● Material for this exercise
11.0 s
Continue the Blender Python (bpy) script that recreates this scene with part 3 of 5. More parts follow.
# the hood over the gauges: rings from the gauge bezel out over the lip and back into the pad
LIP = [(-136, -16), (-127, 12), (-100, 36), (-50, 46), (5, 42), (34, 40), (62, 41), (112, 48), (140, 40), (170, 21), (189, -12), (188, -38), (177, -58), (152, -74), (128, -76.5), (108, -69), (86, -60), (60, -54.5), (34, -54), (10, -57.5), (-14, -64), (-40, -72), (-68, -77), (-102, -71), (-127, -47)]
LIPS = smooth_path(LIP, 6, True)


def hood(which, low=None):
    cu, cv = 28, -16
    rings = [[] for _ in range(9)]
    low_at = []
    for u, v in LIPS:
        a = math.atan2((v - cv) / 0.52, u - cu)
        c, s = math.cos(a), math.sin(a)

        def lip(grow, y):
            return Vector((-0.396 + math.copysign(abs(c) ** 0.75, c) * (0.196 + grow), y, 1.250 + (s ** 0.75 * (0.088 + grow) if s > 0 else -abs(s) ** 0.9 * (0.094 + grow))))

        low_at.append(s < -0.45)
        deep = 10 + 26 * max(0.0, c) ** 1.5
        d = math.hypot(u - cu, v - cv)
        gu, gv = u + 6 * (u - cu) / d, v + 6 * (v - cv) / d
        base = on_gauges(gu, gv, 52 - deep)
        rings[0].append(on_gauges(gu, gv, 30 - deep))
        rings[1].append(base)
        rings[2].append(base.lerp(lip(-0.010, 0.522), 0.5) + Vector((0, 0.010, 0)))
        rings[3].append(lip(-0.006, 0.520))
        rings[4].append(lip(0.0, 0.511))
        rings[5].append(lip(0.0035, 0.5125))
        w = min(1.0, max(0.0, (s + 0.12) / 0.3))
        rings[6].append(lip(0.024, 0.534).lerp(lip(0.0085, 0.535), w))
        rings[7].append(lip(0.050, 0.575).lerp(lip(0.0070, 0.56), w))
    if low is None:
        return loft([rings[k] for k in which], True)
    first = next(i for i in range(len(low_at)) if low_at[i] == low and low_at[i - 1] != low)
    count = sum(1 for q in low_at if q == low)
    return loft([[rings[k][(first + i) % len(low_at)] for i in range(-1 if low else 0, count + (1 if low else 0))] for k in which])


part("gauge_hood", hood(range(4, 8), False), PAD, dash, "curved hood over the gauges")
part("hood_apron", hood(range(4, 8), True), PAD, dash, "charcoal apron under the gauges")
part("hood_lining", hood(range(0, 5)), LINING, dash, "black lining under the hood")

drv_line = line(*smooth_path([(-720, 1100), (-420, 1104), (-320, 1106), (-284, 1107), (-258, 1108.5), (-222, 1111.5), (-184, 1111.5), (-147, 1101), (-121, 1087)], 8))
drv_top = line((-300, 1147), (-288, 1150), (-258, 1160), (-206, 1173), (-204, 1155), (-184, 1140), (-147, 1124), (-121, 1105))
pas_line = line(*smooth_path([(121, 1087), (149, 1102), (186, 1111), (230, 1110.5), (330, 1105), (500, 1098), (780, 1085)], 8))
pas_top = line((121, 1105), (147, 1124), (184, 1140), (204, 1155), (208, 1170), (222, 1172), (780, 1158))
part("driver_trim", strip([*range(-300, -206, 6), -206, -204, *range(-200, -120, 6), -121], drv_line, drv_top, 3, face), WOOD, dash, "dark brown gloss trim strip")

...

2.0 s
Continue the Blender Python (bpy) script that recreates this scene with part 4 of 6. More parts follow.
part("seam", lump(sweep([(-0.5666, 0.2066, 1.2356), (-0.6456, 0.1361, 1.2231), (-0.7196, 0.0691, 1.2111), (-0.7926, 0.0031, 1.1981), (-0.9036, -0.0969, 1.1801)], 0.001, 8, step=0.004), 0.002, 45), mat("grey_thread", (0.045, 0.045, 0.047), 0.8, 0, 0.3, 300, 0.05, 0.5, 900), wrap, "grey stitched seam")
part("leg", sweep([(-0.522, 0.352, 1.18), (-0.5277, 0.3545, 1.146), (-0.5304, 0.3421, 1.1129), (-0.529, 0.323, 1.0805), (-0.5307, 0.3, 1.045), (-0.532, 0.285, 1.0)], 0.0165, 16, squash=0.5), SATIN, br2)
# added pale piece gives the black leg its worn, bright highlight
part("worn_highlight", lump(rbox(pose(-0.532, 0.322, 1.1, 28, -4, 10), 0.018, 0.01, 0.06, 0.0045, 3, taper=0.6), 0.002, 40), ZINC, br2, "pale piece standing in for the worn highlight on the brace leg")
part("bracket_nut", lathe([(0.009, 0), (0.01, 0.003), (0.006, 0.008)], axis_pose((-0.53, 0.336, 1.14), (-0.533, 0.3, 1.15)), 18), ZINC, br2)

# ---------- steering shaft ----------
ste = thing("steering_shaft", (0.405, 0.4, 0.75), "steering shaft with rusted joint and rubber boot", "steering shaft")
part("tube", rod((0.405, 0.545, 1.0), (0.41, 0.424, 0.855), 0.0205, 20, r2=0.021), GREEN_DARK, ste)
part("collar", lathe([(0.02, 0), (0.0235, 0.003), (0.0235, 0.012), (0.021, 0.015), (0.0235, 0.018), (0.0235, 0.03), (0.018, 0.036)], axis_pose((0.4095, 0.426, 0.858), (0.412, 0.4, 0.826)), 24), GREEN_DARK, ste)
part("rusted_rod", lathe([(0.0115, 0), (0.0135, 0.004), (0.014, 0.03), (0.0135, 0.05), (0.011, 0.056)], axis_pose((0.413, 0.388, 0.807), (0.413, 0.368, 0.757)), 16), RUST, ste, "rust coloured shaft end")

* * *

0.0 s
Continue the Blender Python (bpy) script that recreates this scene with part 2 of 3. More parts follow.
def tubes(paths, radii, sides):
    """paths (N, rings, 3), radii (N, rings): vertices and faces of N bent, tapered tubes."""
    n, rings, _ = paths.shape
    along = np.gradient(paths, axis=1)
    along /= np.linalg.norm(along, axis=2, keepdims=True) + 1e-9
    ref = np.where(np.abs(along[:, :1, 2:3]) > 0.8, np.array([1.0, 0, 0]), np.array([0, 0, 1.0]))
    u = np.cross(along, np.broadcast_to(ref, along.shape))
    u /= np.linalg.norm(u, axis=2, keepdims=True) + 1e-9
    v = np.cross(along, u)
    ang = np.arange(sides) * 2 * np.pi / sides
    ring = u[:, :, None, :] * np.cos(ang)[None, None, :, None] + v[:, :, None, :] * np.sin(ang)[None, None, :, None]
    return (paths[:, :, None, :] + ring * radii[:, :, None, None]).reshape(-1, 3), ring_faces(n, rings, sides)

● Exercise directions
Give back exactly the stretch that opens on the line with "5. More parts follow." and closes on the line with "LIPS = smooth_path(LIP, 6, True)".

● Reply
Continue the Blender Python (bpy) script that recreates this scene with part 3 of 5. More parts follow.
# the hood over the gauges: rings from the gauge bezel out over the lip and back into the pad
LIP = [(-136, -16), (-127, 12), (-100, 36), (-50, 46), (5, 42), (34, 40), (62, 41), (112, 48), (140, 40), (170, 21), (189, -12), (188, -38), (177, -58), (152, -74), (128, -76.5), (108, -69), (86, -60), (60, -54.5), (34, -54), (10, -57.5), (-14, -64), (-40, -72), (-68, -77), (-102, -71), (-127, -47)]
LIPS = smooth_path(LIP, 6, True)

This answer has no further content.